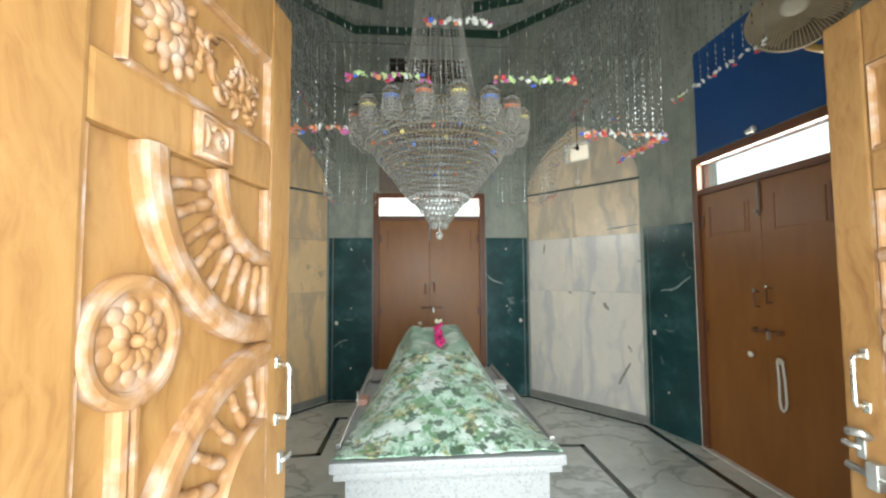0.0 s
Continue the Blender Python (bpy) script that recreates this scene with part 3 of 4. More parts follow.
# ---- brown double doors with a bright transom ----
def brown_door(n, m, label):
    d = thing("door_%d" % n, m, label, "door", "", "structure")
    fr = bm_box((-0.618, -0.012, 0.0), (-0.555, 0.10, 2.398), 0.005)
    bm_box((0.555, -0.012, 0.0), (0.618, 0.10, 2.398), 0.005, fr)
    bm_box((-0.555, -0.012, 2.335), (0.555, 0.10, 2.398), 0.005, fr)
    bm_box((-0.555, -0.008, 2.075), (0.555, 0.10, 2.122), 0.005, fr)
    part("door_frame", fr, BROWN_FRAME, d)
    part("transom_pane", bm_box((-0.555, 0.045, 2.122), (0.555, 0.05, 2.335)), GLASS, d, "clear transom glass").visible_shadow = False
    for s in (-1, 1):
        a, b = sorted((s * 0.0008, s * 0.5545))
        leaf = part("door_leaf", bm_box((a, 0.012, 0.012), (b, 0.05, 2.073), 0.004), BROWN, d, "brown painted door leaf")
        # upper sunk panel: raised beads along its two uprights
        for u in (0.10, 0.46):
            part("panel_bead", bm_box((s * u - 0.007, 0.0085, 1.72), (s * u + 0.007, 0.013, 1.965), 0.004), BROWN_FRAME if u > 0.3 else BROWN, leaf)
        part("panel", bm_box((min(s * 0.125, s * 0.435), 0.007, 1.735), (max(s * 0.125, s * 0.435), 0.013, 1.95), 0.005), BROWN, leaf)
        part("hinge", bm_box((s * 0.535 - 0.012, 0.0, 1.80), (s * 0.535 + 0.012, 0.012, 1.90), 0.004), BROWN_FRAME, leaf)
        part("hinge", bm_box((s * 0.535 - 0.012, 0.0, 0.95), (s * 0.535 + 0.012, 0.012, 1.05), 0.004), BROWN_FRAME, leaf)
        # pull handle with a pale tip
        z = 1.30 if s < 0 else 1.33
        h = bm_tube([(s * 0.048, 0.012, z), (s * 0.048, -0.022, z), (s * 0.048, -0.022, z - 0.10), (s * 0.048, 0.012, z - 0.10)], 0.007, 8)
        part("pull_handle", h, BROWN_FRAME, leaf, "painted pull handle", True)
        part("handle_tip", bm_lathe([(0, -0.004), (0.011, 0.0), (0.012, 0.018), (0.006, 0.026), (0, 0.028)], 10, Matrix.Translation((s * 0.048, -0.022, z))), CHROME, leaf, "bright worn metal tip", True)
        part("knob", bm_lathe([(0.010, 0), (0.010, 0.012), (0.021, 0.02), (0.022, 0.03), (0.012, 0.036), (0, 0.037)], 14, Matrix.Translation((s * 0.11, 0.012, 0.86)) @ Matrix.Rotation(radians(90), 4, 'X')), PALE_BEIGE, leaf, "round pale door knob", True)
    part("meeting_strip", bm_box((-0.035, 0.05, 0.0), (0.035, 0.065, 2.08), 0.003), BROWN, d)
    part("bottom_stop", bm_box((-0.555, 0.05, 0.0), (0.555, 0.07, 0.03)), BROWN_FRAME, d)
    part("side_stop", bm_box((-0.556, 0.05, 0.03), (-0.535, 0.07, 2.08)), BROWN_FRAME, d)
    part("side_stop", bm_box((0.535, 0.05, 0.03), (0.556, 0.07, 2.08)), BROWN_FRAME, d)
    bolt = part("sliding_bolt", bm_tube([(-0.10, -0.004, 1.035), (0.14, -0.004, 1.04)], 0.007, 8), BROWN_FRAME, d, "sliding bolt across the leaves", True)
    part("bolt_tab", bm_box((0.03, -0.022, 0.985), (0.046, -0.004, 1.04), 0.004), CHROME, bolt)
    for u in (-0.08, 0.0, 0.11):
        part("bolt_loop", bm_box((u - 0.012, -0.013, 1.022), (u + 0.012, 0.013, 1.052), 0.004), BROWN_FRAME, bolt)
    # tower bolt at the top, where the leaves meet
    tb = part("tower_bolt", bm_tube([(0.0, 0.0, 1.83), (0.0, 0.0, 2.10)], 0.006, 8), STEEL, d, "steel tower bolt", True)
    part("bolt_plate", bm_box((-0.014, 0.004, 1.86), (0.014, 0.012, 2.06), 0.002), BROWN_FRAME, tb)
    part("bolt_knob", bm_tube([(0, 0.0, 1.86), (0, -0.03, 1.86)], 0.006, 8), STEEL, tb)
    part("threshold", bm_box((-0.62, -0.03, 0.0), (0.62, 0.10, 0.012), 0.003), PALE, d, "pale worn marble threshold")
    structure("backdrop", bm_box((-0.9, 0.46, 1.6), (0.9, 0.47, 2.9)), SKY_GLOW, "white overcast sky outside the transom", "sky", m)
    return d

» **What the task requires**
Set down the material above as is, without any pictures.

» **Exercise answer**
0.0 s
Continue the Blender Python (bpy) script that recreates this scene with part 3 of 4. More parts follow.
# ---- brown double doors with a bright transom ----
def brown_door(n, m, label):
    d = thing("door_%d" % n, m, label, "door", "", "structure")
    fr = bm_box((-0.618, -0.012, 0.0), (-0.555, 0.10, 2.398), 0.005)
    bm_box((0.555, -0.012, 0.0), (0.618, 0.10, 2.398), 0.005, fr)
    bm_box((-0.555, -0.012, 2.335), (0.555, 0.10, 2.398), 0.005, fr)
    bm_box((-0.555, -0.008, 2.075), (0.555, 0.10, 2.122), 0.005, fr)
    part("door_frame", fr, BROWN_FRAME, d)
    part("transom_pane", bm_box((-0.555, 0.045, 2.122), (0.555, 0.05, 2.335)), GLASS, d, "clear transom glass").visible_shadow = False
    for s in (-1, 1):
        a, b = sorted((s * 0.0008, s * 0.5545))
        leaf = part("door_leaf", bm_box((a, 0.012, 0.012), (b, 0.05, 2.073), 0.004), BROWN, d, "brown painted door leaf")
        # upper sunk panel: raised beads along its two uprights
        for u in (0.10, 0.46):
            part("panel_bead", bm_box((s * u - 0.007, 0.0085, 1.72), (s * u + 0.007, 0.013, 1.965), 0.004), BROWN_FRAME if u > 0.3 else BROWN, leaf)
        part("panel", bm_box((min(s * 0.125, s * 0.435), 0.007, 1.735), (max(s * 0.125, s * 0.435), 0.013, 1.95), 0.005), BROWN, leaf)
        part("hinge", bm_box((s * 0.535 - 0.012, 0.0, 1.80), (s * 0.535 + 0.012, 0.012, 1.90), 0.004), BROWN_FRAME, leaf)
        part("hinge", bm_box((s * 0.535 - 0.012, 0.0, 0.95), (s * 0.535 + 0.012, 0.012, 1.05), 0.004), BROWN_FRAME, leaf)
        # pull handle with a pale tip
        z = 1.30 if s < 0 else 1.33
        h = bm_tube([(s * 0.048, 0.012, z), (s * 0.048, -0.022, z), (s * 0.048, -0.022, z - 0.10), (s * 0.048, 0.012, z - 0.10)], 0.007, 8)
        part("pull_handle", h, BROWN_FRAME, leaf, "painted pull handle", True)
        part("handle_tip", bm_lathe([(0, -0.004), (0.011, 0.0), (0.012, 0.018), (0.006, 0.026), (0, 0.028)], 10, Matrix.Translation((s * 0.048, -0.022, z))), CHROME, leaf, "bright worn metal tip", True)
        part("knob", bm_lathe([(0.010, 0), (0.010, 0.012), (0.021, 0.02), (0.022, 0.03), (0.012, 0.036), (0, 0.037)], 14, Matrix.Translation((s * 0.11, 0.012, 0.86)) @ Matrix.Rotation(radians(90), 4, 'X')), PALE_BEIGE, leaf, "round pale door knob", True)
    part("meeting_strip", bm_box((-0.035, 0.05, 0.0), (0.035, 0.065, 2.08), 0.003), BROWN, d)
    part("bottom_stop", bm_box((-0.555, 0.05, 0.0), (0.555, 0.07, 0.03)), BROWN_FRAME, d)
    part("side_stop", bm_box((-0.556, 0.05, 0.03), (-0.535, 0.07, 2.08)), BROWN_FRAME, d)
    part("side_stop", bm_box((0.535, 0.05, 0.03), (0.556, 0.07, 2.08)), BROWN_FRAME, d)
    bolt = part("sliding_bolt", bm_tube([(-0.10, -0.004, 1.035), (0.14, -0.004, 1.04)], 0.007, 8), BROWN_FRAME, d, "sliding bolt across the leaves", True)
    part("bolt_tab", bm_box((0.03, -0.022, 0.985), (0.046, -0.004, 1.04), 0.004), CHROME, bolt)
    for u in (-0.08, 0.0, 0.11):
        part("bolt_loop", bm_box((u - 0.012, -0.013, 1.022), (u + 0.012, 0.013, 1.052), 0.004), BROWN_FRAME, bolt)
    # tower bolt at the top, where the leaves meet
    tb = part("tower_bolt", bm_tube([(0.0, 0.0, 1.83), (0.0, 0.0, 2.10)], 0.006, 8), STEEL, d, "steel tower bolt", True)
    part("bolt_plate", bm_box((-0.014, 0.004, 1.86), (0.014, 0.012, 2.06), 0.002), BROWN_FRAME, tb)
    part("bolt_knob", bm_tube([(0, 0.0, 1.86), (0, -0.03, 1.86)], 0.006, 8), STEEL, tb)
    part("threshold", bm_box((-0.62, -0.03, 0.0), (0.62, 0.10, 0.012), 0.003), PALE, d, "pale worn marble threshold")
    structure("backdrop", bm_box((-0.9, 0.46, 1.6), (0.9, 0.47, 2.9)), SKY_GLOW, "white overcast sky outside the transom", "sky", m)
    return d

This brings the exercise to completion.